The broker is a registered employee of a brokerage firm, preferably one which is a member of the New York Stock Exchange. He is not a broker as such, but is the liaison between you, the customer, and the firm's commission broker who executes orders on the exchange floor.

The representative's job is to extend to investors all the services of his firm. He will, first of all, transmit your orders to buy or sell securities—stocks or bonds, listed or unlisted (over-the-counter), domestic or foreign, in round lots, odd lots, or piecemeal through the Monthly Investment Plan. He will also buy or sell rights or warrants, which, in simplest terms, are options to purchase a certain number of shares of a stock issue. He will arrange the purchase or sale of commodity futures grains, coffee, cotton, soybeans, whatever you are interested in.

He will place any type of order you specify: at the market, limit, stop. He will buy on margin or arrange a short sale.

He will be available for consultation on the merits of particular stocks or industrial groups, or for analysis of your entire portfolio. He will supply stock studies, newsletters, market analyses, and whatever other literature his firm issues. He will hold your securities for you in the firm's vault, collect your stock dividends or bond interest, and send you a periodic statement on any shares held for your account.

His fee is the standard commission you pay on the purchase or sale of securities. There are no other charges for his services (although you will pay interest, naturally, on money you borrow from him for a margin purchase).

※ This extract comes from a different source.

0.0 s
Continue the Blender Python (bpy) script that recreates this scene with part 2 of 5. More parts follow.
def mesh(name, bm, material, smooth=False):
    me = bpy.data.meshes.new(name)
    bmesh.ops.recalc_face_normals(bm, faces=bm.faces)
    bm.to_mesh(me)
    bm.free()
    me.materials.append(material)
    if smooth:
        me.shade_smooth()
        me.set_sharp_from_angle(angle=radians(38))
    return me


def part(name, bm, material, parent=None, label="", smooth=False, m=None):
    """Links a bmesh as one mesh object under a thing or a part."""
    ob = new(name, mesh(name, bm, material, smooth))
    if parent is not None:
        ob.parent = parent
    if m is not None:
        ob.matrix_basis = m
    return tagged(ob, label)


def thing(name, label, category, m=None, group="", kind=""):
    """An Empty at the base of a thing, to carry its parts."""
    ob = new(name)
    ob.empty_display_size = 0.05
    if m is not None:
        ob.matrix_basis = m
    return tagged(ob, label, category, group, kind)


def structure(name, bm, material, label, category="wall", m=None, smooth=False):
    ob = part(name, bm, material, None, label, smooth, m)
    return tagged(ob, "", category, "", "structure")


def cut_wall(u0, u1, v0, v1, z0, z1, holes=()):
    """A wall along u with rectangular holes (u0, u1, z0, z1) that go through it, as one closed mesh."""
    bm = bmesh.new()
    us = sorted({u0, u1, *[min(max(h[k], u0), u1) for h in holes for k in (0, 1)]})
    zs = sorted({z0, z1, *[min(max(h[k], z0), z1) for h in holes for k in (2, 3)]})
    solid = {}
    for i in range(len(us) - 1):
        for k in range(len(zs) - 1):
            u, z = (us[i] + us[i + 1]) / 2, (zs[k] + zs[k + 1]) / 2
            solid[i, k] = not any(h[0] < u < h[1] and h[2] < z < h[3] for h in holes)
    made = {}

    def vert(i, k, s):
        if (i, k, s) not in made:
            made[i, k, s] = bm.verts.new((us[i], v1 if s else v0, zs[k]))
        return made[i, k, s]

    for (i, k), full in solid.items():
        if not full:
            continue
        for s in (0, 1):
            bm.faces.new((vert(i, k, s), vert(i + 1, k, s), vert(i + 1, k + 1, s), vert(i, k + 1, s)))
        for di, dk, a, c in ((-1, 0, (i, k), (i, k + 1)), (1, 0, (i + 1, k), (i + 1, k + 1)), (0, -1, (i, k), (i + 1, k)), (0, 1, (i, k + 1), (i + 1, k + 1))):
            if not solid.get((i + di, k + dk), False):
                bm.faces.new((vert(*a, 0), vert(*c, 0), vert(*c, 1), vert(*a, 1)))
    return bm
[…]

Your representative will not—and should not—serve as a stock market tout or tipster. Unless you request him to, he will not volunteer advice on buying or selling. He will not choose for you between two stocks that seem equally attractive. He will not hustle you into the market and then sell you out; the fast turn-around is not his way of doing business.

Be frank with your broker. The more you can tell him about your circumstances and objectives, the sounder his advice will be. There are more than a thousand stocks to choose from. Their prices differ, their yields differ, the reasons for buying any one of them will differ. Your broker can help you narrow the choice more sensibly if he has an idea of your income range or tax bracket, how much you can invest, how frequently, whether you have other stocks and, if so, which ones, and whether you are looking for income, growth, diversity, or simply playing hunches.

Do not worry about being high-pressured. The decisions are all yours. There is no need to buy anything or any amount you can't afford or don't want. Many brokerage firms are paying their representatives' salaries, rather than commissions, to eliminate the possibility of personal involvement in whether you buy or not. So, listen carefully, and then make up your own mind. It's likely you'll be glad you did.